What were they doing differently? I eventually realised that the high-achieving postgrads all had one thing in common: refusal. Here are five things they simply refused to do:
1) Feel like a failure
Like most other students, I started my PhD as one of the smartest kids in college. But in graduate school, everyone was smart. I was no longer special – I was normal. I went from being a big fish in a small pond to just being a fish. I came to realise that a lot of students felt like failures. Some of them were able to shake this feeling. But others went on to develop mental illnesses. One student, whom I knew personally, ended up taking his own life after just one year.
Feeling like a failure as a PhD student is a serious issue. Studies and reports increasingly show that mental illness is on the rise in academia. One of the biggest reasons that it's rising is because many academics are perfectionists and are not willing to accept failure as part the process of learning. Many of them are also unwilling to reach out to other students or faculty for help. Instead, they isolate themselves and work harder and harder until something snaps.
Successful PhD students aren't perfectionists and they refuse to isolate themselves. These students realise that failing is the fastest way to learn.

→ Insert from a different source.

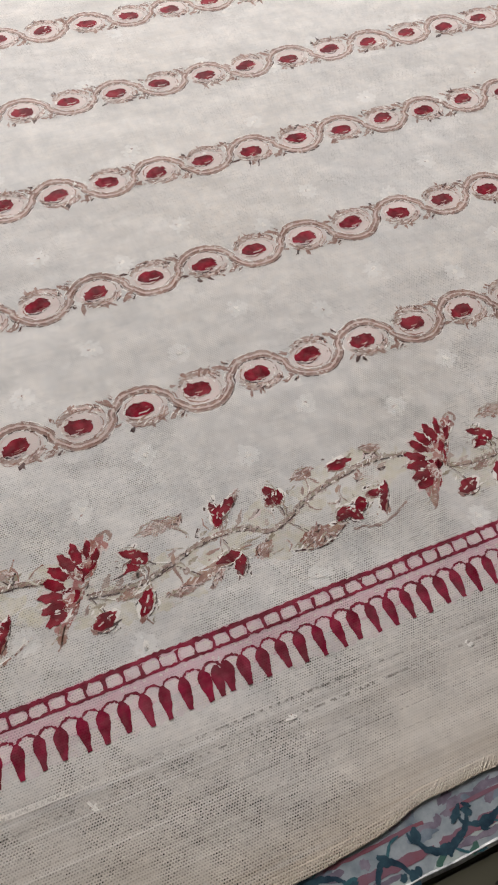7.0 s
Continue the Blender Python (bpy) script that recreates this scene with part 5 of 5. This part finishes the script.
# crimson accents among the fillers
for q, (x, y, a, b, turn) in enumerate( ((-14.79, -0.75, 0.20, 0.09, 100), (-14.57, 1.84, 0.17, 0.09, -10), (-14.61, 2.71, 0.13, 0.09, 70), (-14.87, 0.43, 0.16, 0.10, 10), (-15.56, -0.36, 0.15, 0.10, 60), (-15.63, -0.62, 0.14, 0.09, 120), (-13.58, 1.26, 0.10, 0.08, 0),
                         (-10.44, -2.08, 0.17, 0.12, 45), (-9.89, -1.74, 0.14, 0.08, 30), (-14.50, -1.55, 0.28, 0.07, -45), (-14.15, -1.78, 0.12, 0.06, 0), (-14.62, -1.22, 0.12, 0.06, 100), (-11.4, -1.25, 0.10, 0.08, 0), (-10.64, -1.19, 0.10, 0.09, 0), (-15.54, -1.11, 0.30, 0.045, -50))):
    k = Ink(990 + q)
    k.blob(0, 0, a * 0.9, b * 0.9, 0, RED, 0.00032, 0.3, 0.2, 14)
    k.stroke([(a * 0.9, 0.0), (a * 1.3, 0.05), (a * 1.7, 0.02)], 0.03, BROWN, 0.0002, 0.3, 0.3)
    part("petal", k.mesh("petal"), corner_motif, "crimson petal", Matrix.Translation(((x - XL) * U, (y - YB) * U, 0)) @ Matrix.Rotation(radians(turn), 4, 'Z'))
tree = Ink(991)
tree.stroke(xy_line([(-11.55, -2.12), (-11.2, -1.85), (-10.85, -1.62), (-10.55, -1.2)]), 0.10, BROWN, 0.0002, 0.5, 0.35)
tree.stroke(xy_line([(-11.1, -1.8), (-11.3, -1.5), (-11.4, -1.28)]), 0.05, BROWN, 0.0002, 0.5, 0.35)
tree.stroke(xy_line([(-10.95, -1.68), (-10.4, -1.55), (-10.1, -1.3)]), 0.05, BROWN, 0.0002, 0.5, 0.35)
for q in range(26):
    tree.blob(-10.8 - XL + tree.rng.uniform(-0.6, 0.6), -1.35 - YB + tree.rng.uniform(-0.45, 0.4), 0.085, 0.045, tree.rng.uniform(0, 180), tree.rng.choice((BROWN, BROWN, MAUVE, MAROON)), 0.00026, 0.3, 0.25, 9)
part("little_tree", tree.mesh("little_tree"), corner_motif, "small brown flowering tree")

# ---- lint on the cloth ----
def lint(name, x, y, r, turn, label):
    bm = bmesh.new()
    bmesh.ops.create_icosphere(bm, subdivisions=2, radius=1.0)
    for v in bm.verts:
        f = 1 + 0.25 * noise.noise(v.co * 2.3 + Vector((x, y, 0)))
        v.co = Vector((v.co.x * r * f, v.co.y * r * 0.35 * f + 0.2 * r * v.co.x * v.co.x, v.co.z * r * 0.14 * f))
    me = bpy.data.meshes.new(name)
    bm.to_mesh(me)
    bm.free()
    me.materials.append(LINT)
    ob = new(name, me)
    ob.matrix_basis = Matrix.Translation((x * U, y * U, r * 0.125)) @ Matrix.Rotation(radians(turn), 4, 'Z')
    return tagged(ob, label, "lint")


lint("lint", 46.13, -0.35, 0.0016, 25, "small dark curl of lint on the cotton cloth")
lint("lint", 57.29, -1.21, 0.0006, 70, "tiny dark speck of lint on the cotton cloth")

They're not ashamed to say, "I don't know." They're also not ashamed to ask for help, especially when they're facing very real problems like depression, anxiety, or other mental health issues. Admitting that you don't know something or asking for help is not defeat, it's success.
The key is to allow for failure without feeling like a failure. If you do start feeling like a failure, don't isolate yourself. Instead, reach out. Ask for help and allow others to support you.